Ladislav Krištoufek, Martin Šmíd, Lukáš Vácha, Miloslav Vošvrda, Evžen Kočenda, Krenar Avdulaj, Jiri Kukacka, Jan Vorisek, Jaroslava Maresova, Milan Hanousek, Tomáš Křehlík, Luboš Hanus, Jozef Baruník, Petr Marek, Pavel Irinkov, Ales Maršal, Frantisek Cech, Matej Nevrla
The increasing availability of high frequency data for a wide range of securities has brought researchers to a deeper understanding of the stock market’s behaviour in the past decade. Several key questions in financial econometrics literature have emerged. Among the most important ones are: the identification of the sources of jumps, the study of the noise impact on the volatility and covariance measures, understanding of the market makers’ behaviour or the study of the multivariate dynamics of the stock markets are avenues where researchers have not yet come to any satisfactory conclusion. In this part of the project, we will address these issues by developing the methodology allowing us to extend the current state of knowledge. The multidisciplinary dimension of the project is due to the fact that this specific part of financial research lies on the intersection of probability theory, Euler equations, stochastic processes and fundamental economic theory. Our research will focus on following fields.

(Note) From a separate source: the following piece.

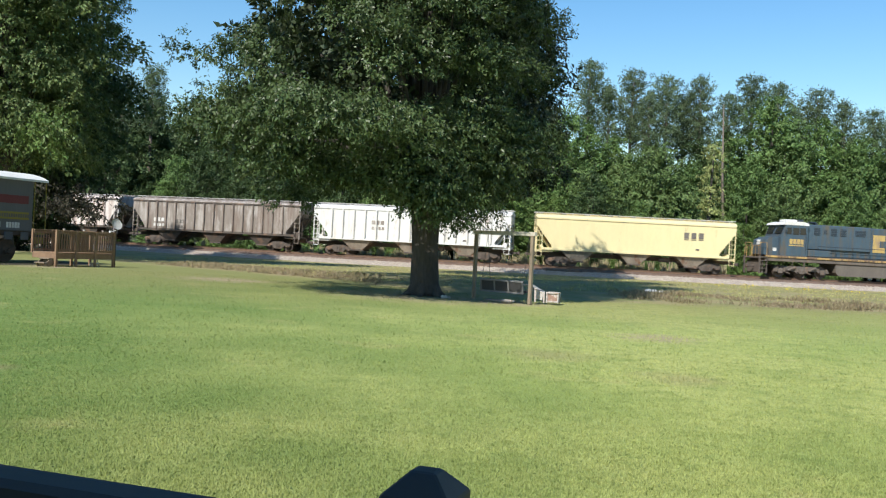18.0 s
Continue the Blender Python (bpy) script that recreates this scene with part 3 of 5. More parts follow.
for i, ob in enumerate(kinds + pines + [bush, light_bush]):
    tagged(ob, group="trees of the wood" if i < 6 else "pines of the wood" if i < 8 else "shrubs along the railway")
rng = np.random.default_rng(5)
# rows of the wood from the front: gap, nearest and farthest from the track, lowest and highest tops; they stay below the pines
for row, (gap, near, far, low, high) in enumerate([(5.4, 9.5, 13.0, 5.0, 10.5), (5.2, 15, 19, 9.0, 14.0), (4.8, 21, 26, 12.0, 15.5), (5.2, 29, 35, 11.5, 14.5), (6.0, 38, 44, 12.0, 15.0)]):
    s = -78.0
    while s < 86:
        x, y, h = on_line(s, rng.uniform(near, far))
        west = x < 4
        if row == 0 and rng.uniform() < (0.05 if west else 0.28):
            k = 3
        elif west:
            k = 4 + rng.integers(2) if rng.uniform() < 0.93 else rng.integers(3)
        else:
            # deeper rows mostly get the darkened leaf, as shade in the gaps
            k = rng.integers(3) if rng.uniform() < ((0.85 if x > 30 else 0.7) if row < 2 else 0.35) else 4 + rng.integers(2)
        tall = rng.uniform(low, high) * (1.42 if west else 1.12 if x > 33 else 1.0)
        plant(kinds[k], x, y, tall / TALL[k], rng.uniform(0, 360))
        s += gap * rng.uniform(0.75, 1.25)
# taller broadleaf trees that stand among the pines
for x, y, top in ((35.0, 100.0, 20.5), (41.0, 101.0, 18.5), (31.0, 103.0, 17.0), (12.0, 99.0, 18.0), (15.0, 101.0, 16.5), (18.5, 103.0, 15.5), (23.0, 104.0, 15.0), (7.5, 99.0, 19.0), (2.5, 99.0, 19.0), (45.0, 100.0, 16.5)):
    plant(kinds[1], x, y, top / 17, 40 * x)
s = -74.0
while s < 84:
    x, y, h = on_line(s, rng.uniform(7.4, 9.4))
    plant(light_bush if rng.uniform() < 0.25 else bush, x, y, rng.uniform(0.4, 0.95), rng.uniform(0, 360))
    s += rng.uniform(2.6, 6.0)
# pines by where their tops stand against the sky: place across, top
for i, (x, top) in enumerate([(15.4, 23.8), (20.6, 23.2), (24.7, 22.6), (28.4, 22.6), (34.2, 23.0), (37.2, 22.4), (42.0, 22.0), (45.3, 20.6), (48.4, 19.8), (-35.0, 20.8), (-38.5, 19.5), (10.8, 19.0), (18.0, 21.0), (26.5, 20.6), (31.5, 20.8), (39.8, 20.0), (50.5, 18.6), (22.6, 20.2)]):
    y = 105 + 1.5 * math.sin(i * 2.1)
    k = y / 105
    plant(pines[i % 2], x * k, y, (top * k + 0.3) / 22, i * 77)


# ---- the train ----
def paint(name, colour, second=None, worn=None, share=0.2, rough=0.55, streak=True, worn_size=0.7, runs=None, runs_share=0.3):
    return material(name, colour, second, rough, size=1.1, fine=0.12, stretch=(1.6, 1.6, 0.35) if streak else (1, 1, 1), bump=0.15, depth=0.004,
                    worn=worn, worn_share=share, worn_size=worn_size, runs=runs, runs_share=runs_share)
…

The key role price jumps play in financial engineering triggered interest in the financial econometrics literature. Yet, there is still no clear consensus on how to identify price jumps properly. One branch of the literature considers new information as a primary source of price jumps (see e.g. Lee and Mykland (2008) and Lahaye et al. (2010)). Joulin et al. (2008) and Bouchaud et al. (2004) conclude that price jumps are usually caused by a local lack of liquidity on the market. They also claim that news announcements have a negligible effect on the origin of price jumps. The behavioural finance literature provides other explanations for price jumps. Schiller (2005) claims that price jumps are caused by market participants who themselves create an environment that tends to cause extreme reactions, and thus, price jumps occur. Finally, price jumps can be viewed as a manifestation of Black Swans, as discussed by Taleb (2007), where the jumps are rather caused by complex systemic interactions that cannot be easily tracked down. The substance of this part of the project is to develop a workable strategy for the identification of the price jumps on financial markets. We assume a great degree of randomness in the price movements, and account for non-normal price jumps by employing the Euler scheme for price evolution with price jumps. We employ five different specifications of price jumps. These five specifications are combined with the four different groups of indicators. We will utilize the simulation technique to identify the most accurate price jump indicators. Important generalizations will also be the development of methodology for disentangling jumps from co-jumps in multivariate settings.
While the research of statistical inference for realized variance is active, its generalization to realized covariance only emerges in literature. Griffin and Oomen (2011), Aït-Sahalia et al. (2010) deal with a microstructure noise and non-synchronous trading and propose a consistent and efficient estimator of realized covariance, Zhang (2011) generalizes his Two Scale Realized Variance (TRSV) estimator to the Two Scale Realized Covariance (TSCV), Audrino and Corsi (2010) propose a forecasting model for realized correlations. This part of the project aims at developing a new class of realized multivariate volatility estimators in time-frequency domain. The main contribution will be to bring unbiased and consistent estimators of realized covariance in time-frequency space, allowing us to study the dependence at various investment horizons. Moreover, we aim to carry on the research of the non-Gaussianity and dependence in multivariate settings as well as long-range cross correlations.
Dynamic model of market makers. Market makers’ behaviour and price creation is an important topic, which needs to be addressed in the econometrics of high frequency data. This part of the project will aim at proposing a dynamic model of a market maker, maximizing his discounted utility from consumption by taking a limit of a discrete time problem similar to Madhavan and Schmidt (1993). The importance of this work is the shift from a discrete to a continuous time setting. Moreover, long-range dependence of the microstructure data will be studied in order to propose a new type of sentiment measures.